I'd encourage anyone interested in all of this to visit Glenn Greenwald's site. He's been one of the loudest, most consistent, and most articulate voices speaking out on the fundamental issues at stake here.
Yep -- it's a war on a tactic. There is no single representative of the tactic that can sign a treaty. Thus there is no way, except a unilateral executive declaration, to tell us when the war is over. IOW, the current state underwhich the executive is granted unreviewable authority over US persons will end only when the aforementioned executive says so. This is a situation that I find disturbing.
Heck we've been involved in a War on Drugs for a long time, why isn't that as good a pretext for suspending the Constitution as a War on Terror? At least drugs are physical. That's the beauty of the Bush-Cheney Perpetual War Powers theory, you can declare war on almost anything, and give yourself sole authority to decide when it's over.
That Ben Franklin quote applies depressingly well here: "They who would give up an essential liberty for temporary security, deserve neither liberty or security."
"The Senate GOP members have lost all credibility if they allow this President this power and they certainly don't have any appetite to confront him unless we see a grass roots uprising"
What stuns and depresses me most is that even the Democrats, who apart from Lieberman don't have Bush Idolisation Syndrome, don't have any appetite either.
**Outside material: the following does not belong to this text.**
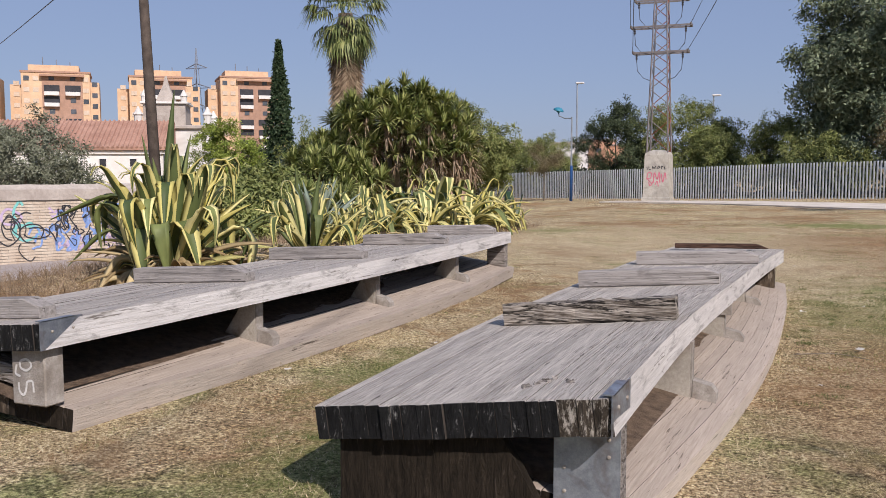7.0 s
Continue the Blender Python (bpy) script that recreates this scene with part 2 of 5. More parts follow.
M = {
    "lawn": ground_material(),
    "deck": timber("weathered_deck", (0.575, 0.522, 0.465), (0.3, 0.267, 0.232), (0.05, 0.042, 0.034), 1.3, True, 0.16),
    "deck_rough": timber("ridged_deck", (0.61, 0.555, 0.492), (0.25, 0.222, 0.192), (0.03, 0.024, 0.02), 1.45, True, 0.12),
    "deck_low": timber("trodden_deck", (0.51, 0.43, 0.36), (0.34, 0.275, 0.22), (0.09, 0.07, 0.052), 1.1, True, 0.2, 0.5),
    "bleached": timber("bleached_edge", (0.74, 0.71, 0.68), (0.44, 0.41, 0.38), (0.13, 0.11, 0.09), 0.5, True, 0.22, 0.5, 0.8),
    "end": end_grain("charred_end_grain", (0.008, 0.008, 0.008), (0.34, 0.33, 0.31), 0.3, 15.0, 0.6),
    "end_pale": end_grain("split_end_grain", (0.06, 0.045, 0.032), (0.42, 0.36, 0.29)),
    # dark end wood below the upper decks, with their shade mixed into the colour
    "end_low": end_grain("shade_dark_end_grain", (0.013, 0.01, 0.007), (0.085, 0.066, 0.05), 0.22, 9.0, 0.6),
    "end_fleck": end_grain("flecked_end_grain", (0.03, 0.024, 0.018), (0.52, 0.47, 0.4), 0.45, 30.0, 0.5),
    "block": mottled("grey_timber_block", (0.22, 0.19, 0.16), (0.42, 0.385, 0.345), 9.0, 0.9, 0.0, 0.5, 0.01, (0.2, 0.17, 0.14)),
    "deck_pale": timber("pale_deck", (0.61, 0.535, 0.46), (0.42, 0.365, 0.31), (0.1, 0.08, 0.062), 1.0, True, 0.2, 0.5),
    "batten_grey": timber("grey_batten", (0.37, 0.335, 0.305), (0.16, 0.14, 0.122), (0.03, 0.025, 0.02), 0.6, True, 0.15, 0.9, 0.75),
    "batten_dark": timber("dark_batten", (0.24, 0.21, 0.185), (0.09, 0.077, 0.066), (0.02, 0.016, 0.013), 0.6, True, 0.15, 0.9, 0.7),
    "batten_face": timber("silvered_batten", (0.43, 0.395, 0.365), (0.22, 0.198, 0.178), (0.035, 0.03, 0.025), 0.6, True, 0.15, 0.9, 0.6),
    "end_split": end_grain("shaded_end_grain", (0.05, 0.038, 0.028), (0.42, 0.36, 0.29), 0.35, 9.0, 0.5),
    # dark plank joints; the same colour also paints shade onto deck undersides
    "seam_shade": mottled("dark_seam_and_shade", (0.03, 0.025, 0.02), (0.075, 0.062, 0.05), 12.0, 0.95),
    "steel": mottled("galvanised_steel", (0.2, 0.225, 0.26), (0.4, 0.43, 0.47), 9.0, 0.5, 0.7, 0.15, 0.003, (0.16, 0.1, 0.07)),
    "bracket": mottled("dull_bracket", (0.3, 0.27, 0.23), (0.45, 0.41, 0.35), 7.0, 0.7, 0.2, 0.2, 0.004, (0.14, 0.09, 0.06)),
    "concrete": mottled("old_concrete", (0.36, 0.33, 0.28), (0.5, 0.47, 0.41), 2.5, 0.95, 0.0, 0.5, 0.02, (0.24, 0.22, 0.19)),
    "path": mottled("pale_path", (0.56, 0.49, 0.41), (0.72, 0.65, 0.56), 1.2, 0.95, 0.0, 0.3, 0.02, (0.42, 0.36, 0.28)),
    "pavement": mottled("worn_paving", (0.34, 0.29, 0.26), (0.44, 0.38, 0.34), 1.5, 0.9, 0.0, 0.3, 0.01),
    "slat": mottled("galvanised_slat", (0.43, 0.465, 0.49), (0.62, 0.65, 0.67), 0.5, 0.55, 0.25, 0.1, 0.005),
    "dark_metal": mottled("dark_rail", (0.03, 0.035, 0.05), (0.06, 0.065, 0.08), 3.0, 0.6, 0.4),
    "blue": mottled("blue_paint", (0.02, 0.07, 0.2), (0.03, 0.1, 0.27), 3.0, 0.45),
    "teal": mottled("teal_shade", (0.025, 0.17, 0.25), (0.04, 0.23, 0.33), 3.0, 0.4),
    "pole_grey": mottled("grey_pole", (0.25, 0.28, 0.31), (0.33, 0.36, 0.39), 2.0, 0.5, 0.3),
    "lattice": mottled("grey_lattice", (0.17, 0.15, 0.145), (0.28, 0.255, 0.245), 3.0, 0.55, 0.4),
    "rust": mottled("rusty_red_iron", (0.22, 0.06, 0.03), (0.32, 0.11, 0.06), 3.0, 0.7, 0.2),
    "far_iron": mottled("far_iron", (0.16, 0.18, 0.22), (0.22, 0.24, 0.28), 0.3, 0.7, 0.2),
    "bark": mottled("bark", (0.1, 0.075, 0.055), (0.21, 0.165, 0.125), 6.0, 0.95, 0.0, 0.8, 0.03),
    "bark_pale": mottled("pale_bark", (0.22, 0.19, 0.16), (0.36, 0.32, 0.27), 6.0, 0.95, 0.0, 0.6, 0.01),
    "pole_wood": mottled("tarred_pole", (0.05, 0.038, 0.03), (0.11, 0.085, 0.068), 5.0, 0.9, 0.0, 0.5, 0.02),
    "stump": mottled("stripped_stump", (0.36, 0.25, 0.17), (0.52, 0.39, 0.28), 3.0, 0.95, 0.0, 0.8, 0.05, (0.2, 0.13, 0.09)),
    "twig": mottled("dry_twig", (0.06, 0.045, 0.032), (0.34, 0.28, 0.2), 14.0, 0.9),
    "brick": mottled("old_brick", (0.42, 0.33, 0.25), (0.6, 0.52, 0.42), 5.0, 0.95, 0.0, 0.6, 0.01),
    "mortar": mottled("mortar", (0.4, 0.36, 0.31), (0.52, 0.48, 0.42), 6.0, 0.95, 0.0, 0.6, 0.01),
    "coping": mottled("plaster_coping", (0.36, 0.31, 0.27), (0.46, 0.41, 0.36), 2.0, 0.95, 0.0, 0.4, 0.01, (0.26, 0.22, 0.19)),
    "whitewash": mottled("whitewash", (0.66, 0.63, 0.58), (0.78, 0.76, 0.72), 0.5, 0.95, 0.0, 0.2, 0.02, (0.5, 0.47, 0.43)),
    "tile": mottled("terracotta_tile", (0.33, 0.18, 0.13), (0.46, 0.28, 0.21), 0.9, 0.9, 0.0, 0.3, 0.02, (0.26, 0.15, 0.11)),
    "dark": mottled("dark_opening", (0.025, 0.025, 0.03), (0.05, 0.05, 0.055), 1.0, 0.4),
    "tower": mottled("orange_brick_facade", (0.6, 0.4, 0.25), (0.67, 0.46, 0.3), 0.06, 0.9, 0.0, 0.1, 0.02),
    "tower_dark": mottled("brown_brick_recess", (0.34, 0.21, 0.15), (0.42, 0.26, 0.19), 0.1, 0.9, 0.0, 0.1, 0.02),
    "white_panel": mottled("white_panel", (0.6, 0.58, 0.55), (0.72, 0.7, 0.67), 0.3, 0.7),
    "blind": mottled("beige_blind", (0.5, 0.38, 0.28), (0.66, 0.54, 0.43), 0.3, 0.7),
    "glass": mottled("window_glass", (0.05, 0.06, 0.07), (0.12, 0.13, 0.15), 0.2, 0.15),
    "bin": mottled("green_bin", (0.02, 0.06, 0.04), (0.04, 0.09, 0.06), 4.0, 0.5),
    "black_bag": mottled("black_bag", (0.02, 0.02, 0.02), (0.04, 0.04, 0.04), 4.0, 0.35),
    "soil": mottled("leaf_soil", (0.11, 0.075, 0.05), (0.29, 0.205, 0.142), 16.0, 0.97, 0.0, 0.9, 0.03),
    "paper": mottled("scrap_paper", (0.7, 0.68, 0.63), (0.82, 0.8, 0.76), 20.0, 0.8),
    "leaf_litter": mottled("brown_leaf", (0.12, 0.07, 0.035), (0.24, 0.15, 0.08), 20.0, 0.9),
    "far_white": mottled("far_white_wall", (0.62, 0.6, 0.58), (0.74, 0.72, 0.7), 0.1, 0.9),
    "far_orange": mottled("far_orange_wall", (0.5, 0.27, 0.17), (0.6, 0.36, 0.25), 0.05, 0.9),
    "wire": mottled("cable", (0.04, 0.04, 0.045), (0.07, 0.07, 0.075), 2.0, 0.6),
    "spray_black": mottled("black_spray", (0.02, 0.02, 0.025), (0.05, 0.05, 0.055), 6.0, 0.6),
    "spray_pink": mottled("pink_spray", (0.5, 0.1, 0.16), (0.62, 0.2, 0.26), 6.0, 0.6),
    "spray_blue": mottled("blue_spray", (0.12, 0.22, 0.5), (0.25, 0.36, 0.62), 6.0, 0.6),
    "spray_teal": mottled("teal_spray", (0.12, 0.42, 0.4), (0.25, 0.55, 0.5), 6.0, 0.6),
    "spray_violet": mottled("violet_spray", (0.4, 0.3, 0.45), (0.52, 0.42, 0.55), 6.0, 0.6),
    "chalk": mottled("chalk_mark", (0.55, 0.53, 0.5), (0.7, 0.68, 0.65), 30.0, 0.9),
    "clod": leafy("clods_and_pebbles", (0.05, 0.032, 0.02), (0.16, 0.1, 0.06), (0.62, 0.54, 0.44), 0.95),
    "blade_dry": blade_material("dry_blades", (0.085, 0.06, 0.034), (0.37, 0.29, 0.175), (0.74, 0.63, 0.43)),
    "blade_green": blade_material("green_blades", (0.04, 0.058, 0.014), (0.165, 0.19, 0.058), (0.37, 0.37, 0.15)),
    "blade_fresh": leafy("fresh_blades", (0.045, 0.06, 0.016), (0.115, 0.138, 0.042), (0.24, 0.25, 0.095), 0.85),
    "fol_big": leafy("grey_green_foliage", (0.075, 0.105, 0.056), (0.145, 0.18, 0.1), (0.25, 0.285, 0.18)),
    "fol_mid": leafy("olive_green_foliage", (0.085, 0.112, 0.03), (0.165, 0.19, 0.056), (0.27, 0.28, 0.1)),
    "fol_dark": leafy("dark_foliage", (0.016, 0.026, 0.012), (0.045, 0.062, 0.028), (0.1, 0.125, 0.06)),
    "fol_lime": leafy("light_green_foliage", (0.11, 0.15, 0.02), (0.2, 0.26, 0.04), (0.3, 0.35, 0.08)),
    "fol_rust": leafy("drying_foliage", (0.1, 0.085, 0.04), (0.17, 0.135, 0.07), (0.24, 0.2, 0.11)),
    "fol_grey": leafy("sparse_grey_foliage", (0.16, 0.14, 0.11), (0.24, 0.21, 0.17), (0.32, 0.29, 0.25)),
    "fol_olive": leafy("silver_olive_foliage", (0.09, 0.1, 0.06), (0.16, 0.17, 0.11), (0.25, 0.26, 0.19)),
    "fol_cypress": leafy("cypress_foliage", (0.015, 0.035, 0.015), (0.035, 0.06, 0.025), (0.07, 0.1, 0.045)),
    "yucca": leafy("yucca_blades", (0.06, 0.085, 0.02), (0.17, 0.2, 0.055), (0.4, 0.4, 0.15), 0.4),
    "thatch": leafy("dead_fronds", (0.16, 0.11, 0.07), (0.28, 0.2, 0.13), (0.4, 0.31, 0.21), 0.9),
    "palm": leafy("palm_fronds", (0.06, 0.08, 0.022), (0.13, 0.16, 0.05), (0.3, 0.31, 0.12), 0.5),
}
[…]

They seem perfectly content to let America become a de facto dictatorship and when Feingold simply proposes something as mild as a censure motion, they get angry at him. It truly boggles the mind.
Greenwald has a book coming out in May based on the posting he's been doing at his site, too.
http://www.amazon.com/gp/product/097794400X/sr=8-1/qid=1144858366/ref=p…
Regarding perpetual war, these are the quotes that spring to mind for me:
"No nation could preserve its freedom in the midst of continual warfare." - Madison
"Of all the enemies of public liberty, war is perhaps the most to be dreaded, because it comprises and develops the germ of every other." - Madison
The press has become little more than an echo chamber mindlessly regurgitating whatever the politicians tell them regardless of how manifestly stupid or wrong it might be.
The much of the public seems to be happy as long as they have their cell phones and can watch American Idol on their big screen televisions.
As for Congress, they are far too busy trying to see which party can pander more to illegal immigrants to actually represent the citizens they were elected to represent, let alone upholding their oaths to protect and defend the Constitution against all enemies both foreign and domestic.
Circling around the bowl, it's all just circling around the bowl...
Thats my take on this as well. The way people can't take a shit without checking to see what the official party platform is makes one really not hopeful about the future of rational discourse.
The war on drugs has been used to gut the 4th amendment. But at least nobody uses drugs anymore. And it's nice of them to keep the Sudafed behind the counter for me.
If this is true (you may already know about this), my paranoid fears appear more grounded in reality:
http://arstechnica.com/news.ars/post/20060412-6585.html
What's to stop Bush from ignoring the 22nd amendment "in a time of war" and continuing another 4 years (assuming the voters would re-elected him)?
Let the Senate vote him dictator perpetuus. That would eliminate the need for those annoying elections.
The more "normal" practice would be to suspend elections. Practically speaking, he would probably need to declare martial law first. For that he would need an excuse, say demonstrations protesting an unprovoked nuclear attack on some middle-eastern country like Iran (as improbable as such a thing may sound).
I think a lot of people must have missed the Gonzalez comment. When I mentioned it to one person, she denied that such a statement could have been made--and she's a dedicated viewer of Fox News!